Today is the day after my first round of scans. One MRI scan that took more than an hour because I couldn’t breathe, and a bunch of X-rays of my head, neck, chest, back, and shoulders.
My day actually started the day before, due to stress and anxiety. I am not claustrophobic, so being inside of the MRI machine isn’t my actual problem. My problem stems from the reason I have to be in one at all, my lovely brain condition. Knowing that there’s something wrong housed within your person, that you cant fix, even with modern medicine, it’s a jarring and altering experience. You feel like you aren’t yourself anymore.
I have only had a couple of weeks to accustom myself to my new reality. I haven’t finished the rounds of tests I need yet, and I haven’t spoken to my neurologist or the neurosurgeon yet. I don’t know if this experience is going to end with me in surgery. But a 16mm herniation of the brain is an almost guarantee of surgery, always. It might just not mean surgery right now. But if I don’t need surgery this year, what happens in the future?
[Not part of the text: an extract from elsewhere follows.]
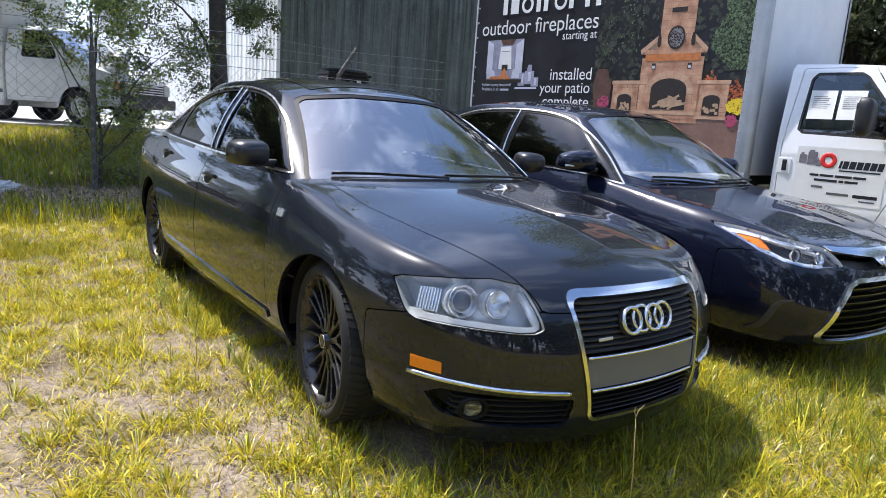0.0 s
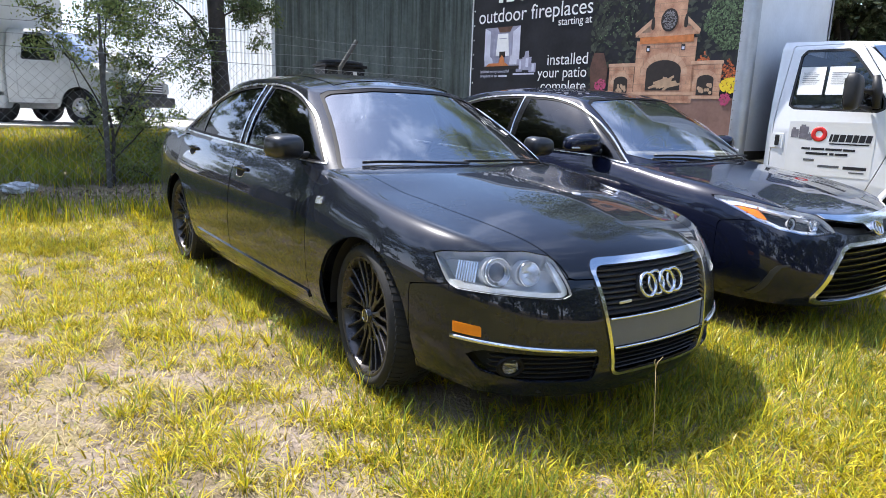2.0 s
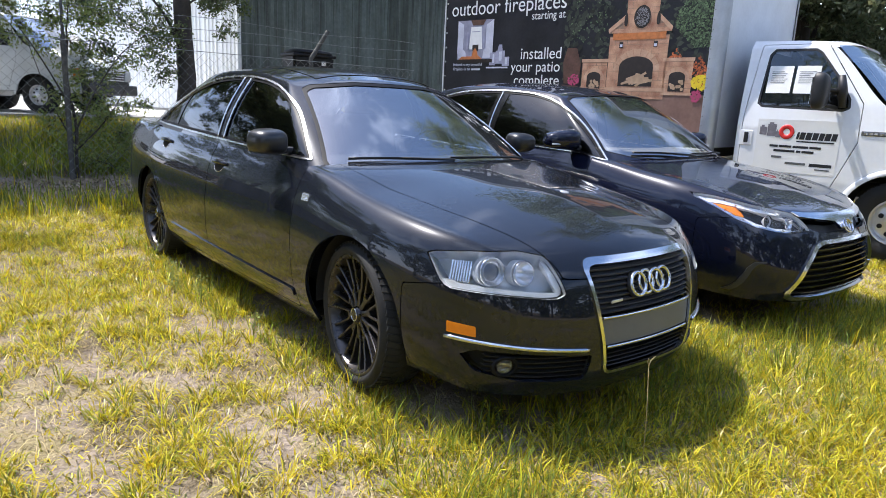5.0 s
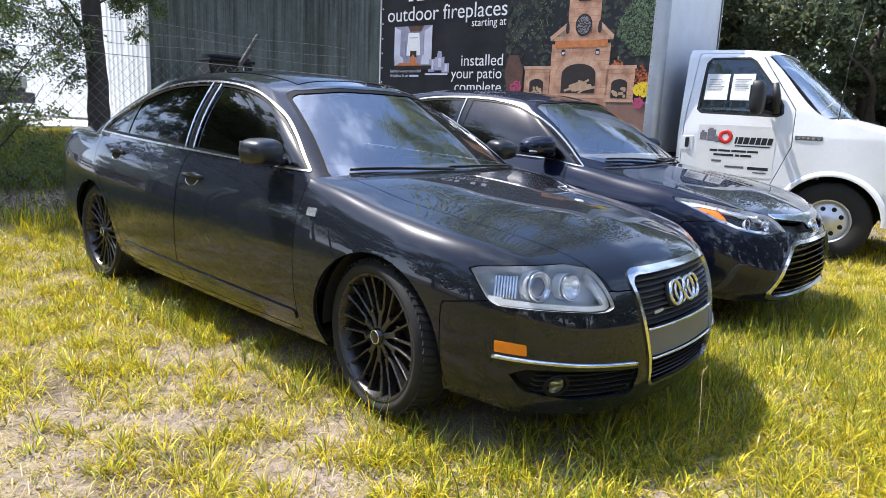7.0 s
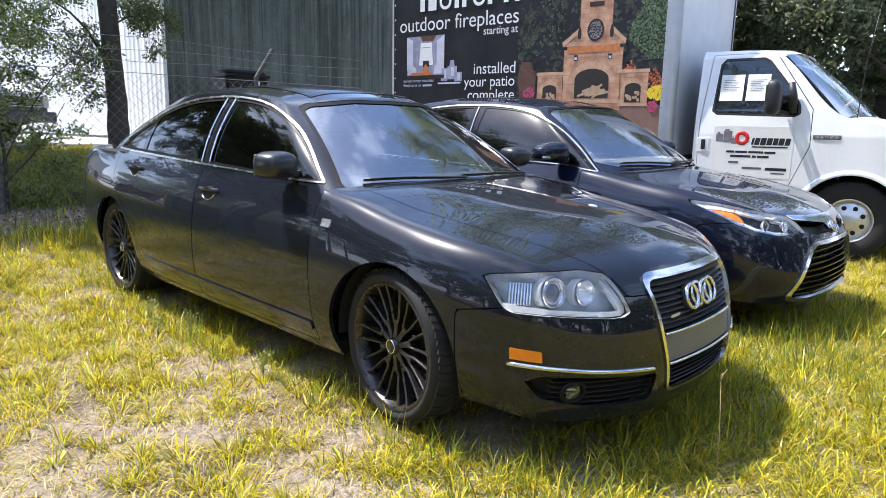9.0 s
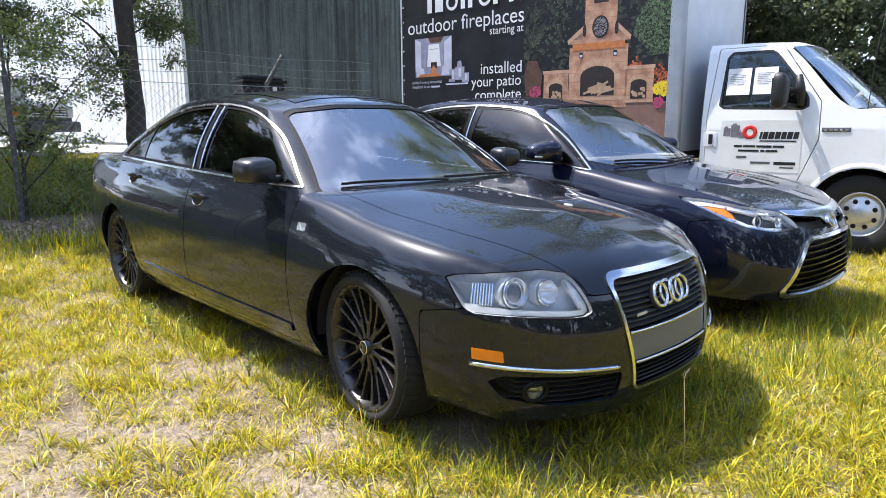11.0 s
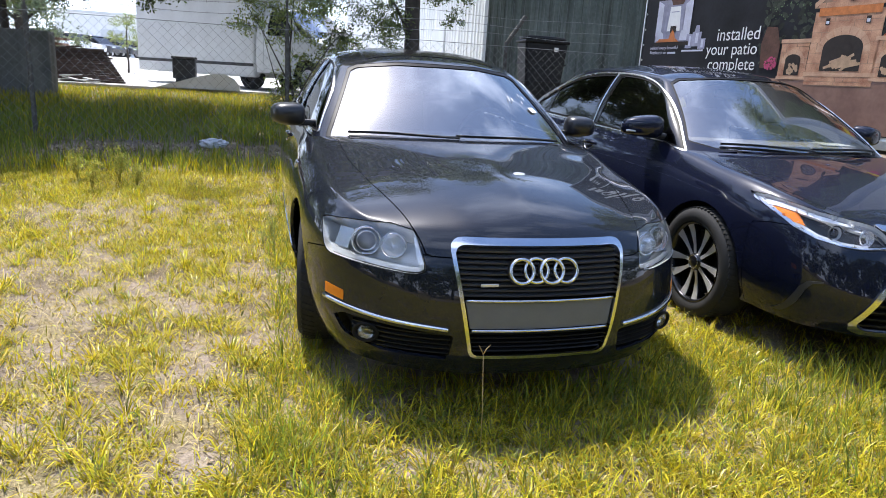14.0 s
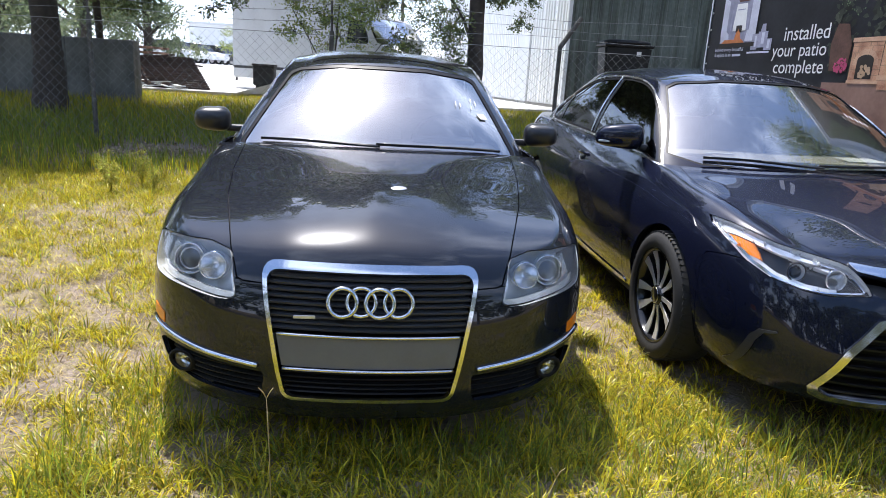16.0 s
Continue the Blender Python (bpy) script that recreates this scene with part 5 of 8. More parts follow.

I have insurance, good, expensive insurance we get through my husband’s work, but the way that things are looking, that’s not going to last forever. This Trumpcare bill is terrifying. We would never be able to afford it, we would never be able to afford the costs, the premiums, the copays. We are BOTH of us patients with pre-existing conditions. I would never be able to have access to all the scans and MRIs and medications and possible brain surgery I would need under this proposed bill. And my husband wouldn’t have access to his doctors or his medications either.
So I’m stuck in this endless cycle of thought. If the doctor says I don’t need the surgery now, do I ask him to do it anyway, out of my fear of not being able to get it later? Let’s just be irrational and ignore that the doctor will probably think I’m crazy for wanting it in the first place. Or if he says I need to get it now, how do I even react to the idea of needing immediate brain surgery? Because very honestly, I DON’T WANT TO WANT BRAIN SURGERY.
No sane person wants to have surgery. I mean other than cosmetic surgery, which this most certainly ISN’T. The idea that someone is going to crack my head open like an egg keeps playing over and over again and makes me extremely nauseous. I mean, I know that’s not how they do it, but God help me that’s all I can picture. As a gamer, I guess I could make an egghead Bioware joke somewhere in there, but I’m more of a Cullen fan girl. Solavellan hell is too much angst for me.
And while I worry about future surgeries, I also feel immense guilt and shame for being unable to bring in any kind of reliable income to help my husband with our bills and debt. I haven’t been able to work since I was diagnosed after an auto accident three years ago. My small skincare business was doing well until about a month ago, but not so well that I was actually making any headway in our debt. This past month I had had to give up my work space for my husband’s family to use while they stayed with us, shutting my little online shop down. My phone getting stolen just resulted in me having to shut it down permanently until I could get it replaced.
So with this loop of nope running around in my head, I had to find something to distract myself with. So I turned to my mother in law’s ancient sewing machine and DIY videos on YouTube. Thus I spent my time, making pants I will probably never wear in public, having my husband force water and sustenance at me, and fighting my cat for table space.
I don’t sleep well normally, but that night was pretty bad. I tried to sleep, but part of my mind stayed awake, listening for that five am wake up call. We were out of the house pretty quickly, and barring a run in with a chicken crossing the street to get into a fight with another chicken (it’s downtown Miami, these things are commonplace) we found the MRI center pretty easily.
Early morning downtown Miami
The staff at UMBH is pretty great, and even though getting my tests done at the hospital proper is slightly more expensive (it was going to be expensive anyway, so the extra charge was negligible), the great care I immediately experienced upon walking through the door of the MRI center made me feel comfortable and valued. Asking for a photo with the MRI sign for my blog was met with confused smiles, but allowed as long as I stayed away from the machine.
I had a slight panic attack in the machine and couldn’t breathe properly for ten minutes, and the tech talked me down and redid the scans when I felt better. I had X-Rays in another building, and one of the staff walked us to the building and explained to us where to go. By the time I was done with all my scans I was exhausted, sweaty, shaky, but in no way did I feel like I was being treated badly. And I can’t tall you what a gift that is.
I’m still exhausted and worried, but at least the first part of the tests are over. Now I have to wait a week for the second part. I’m probably going to be fighting the cat for crafting space again soon enough, but for now I think some rest is in order.